Generative Model-Based Fusion for Improved Few-Shot Semantic Segmentation of Infrared Images
Junno Yun, Mehmet Akçakaya
TL;DR
This work tackles the challenge of semantic segmentation for infrared images under few-shot data constraints, where paired RGB data is unavailable. It introduces diffusion-based data augmentation to generate lightness images and synthetic RGB auxiliary information, coupled with a fusion ensemble that jointly leverages IR and generated modalities. The approach employs two meta-learners (IR and RGB) with a shared base learner and a fusion mechanism, achieving state-of-the-art performance on IR datasets such as SODA and SCUTSEG without requiring paired RGB data. The results demonstrate substantial gains in both mIoU and foreground–background IoU, indicating strong potential for robust IR segmentation in defense and safety contexts where collecting color-IR pairs is impractical.
Abstract
Infrared (IR) imaging is commonly used in various scenarios, including autonomous driving, fire safety and defense applications. Thus, semantic segmentation of such images is of great interest.
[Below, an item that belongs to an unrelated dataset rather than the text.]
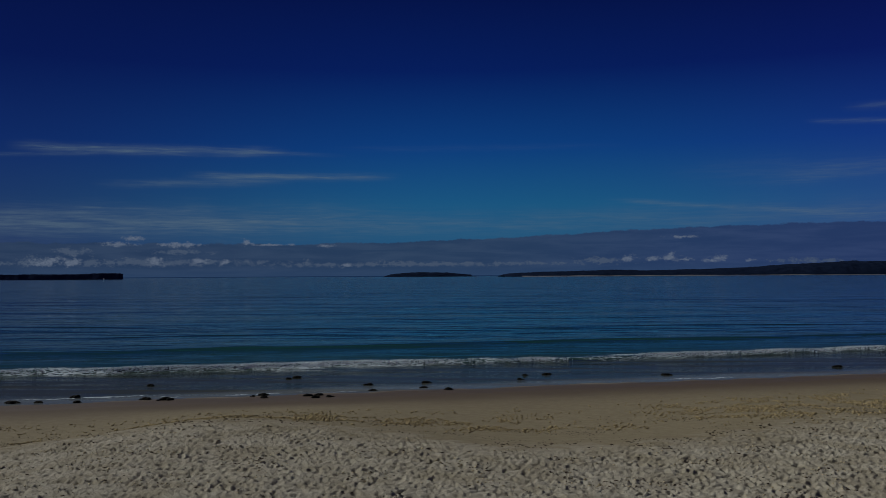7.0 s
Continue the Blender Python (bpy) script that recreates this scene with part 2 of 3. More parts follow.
def sea_material():
    """Clear shallow water that turns teal and then deep blue offshore; foam lies on it in a torn net."""
    mat, n, s, where, out = material("sea_water")
    depth, lace = n.attribute("depth"), n.attribute("lace")
    body = n.mix(n.ramp01(depth, 0.3, 3.5), rgb(0.012, 0.050, 0.046), rgb(0.009, 0.041, 0.045))
    body = n.mix(n.ramp01(depth, 3.0, 9.0), body, rgb(0.006, 0.020, 0.043))
    small = n.noise(n.scaled(where, 0.45, 1.6, 1.0), 3.0, 5.0, 0.6)
    mid = n.noise(n.scaled(where, 0.11, 0.75, 1.0), 0.8, 5.0, 0.6, 0.4)
    wide = n.noise(n.scaled(where, 0.012, 0.10, 1.0), 0.6, 4.0, 0.6, 0.3)
    n1 = n.bump(wide, 0.9, 1.7)
    n2 = n.bump(mid, 0.8, 0.11, n1)
    normal = n.bump(small, 0.35, 0.015, n2)
    deep = n.add("ShaderNodeBsdfDiffuse")
    n.put(deep.inputs[0], body)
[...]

However, this task faces several challenges, including data scarcity, differing contrast and input channel number compared to natural images, and emergence of classes not represented in databases in certain scenarios, such as defense applications. Few-shot segmentation (FSS) provides a framework to overcome these issues by segmenting query images using a few labeled support samples. However, existing FSS models for IR images require paired visible RGB images, which is a major limitation since acquiring such paired data is difficult or impossible in some applications. In this work, we develop new strategies for FSS of IR images by using generative modeling and fusion techniques. To this end, we propose to synthesize auxiliary data to provide additional channel information to complement the limited contrast in the IR images, as well as IR data synthesis for data augmentation. Here, the former helps the FSS model to better capture the relationship between the support and query sets, while the latter addresses the issue of data scarcity. Finally, to further improve the former aspect, we propose a novel fusion ensemble module for integrating the two different modalities. Our methods are evaluated on different IR datasets, and improve upon the state-of-the-art (SOTA) FSS models.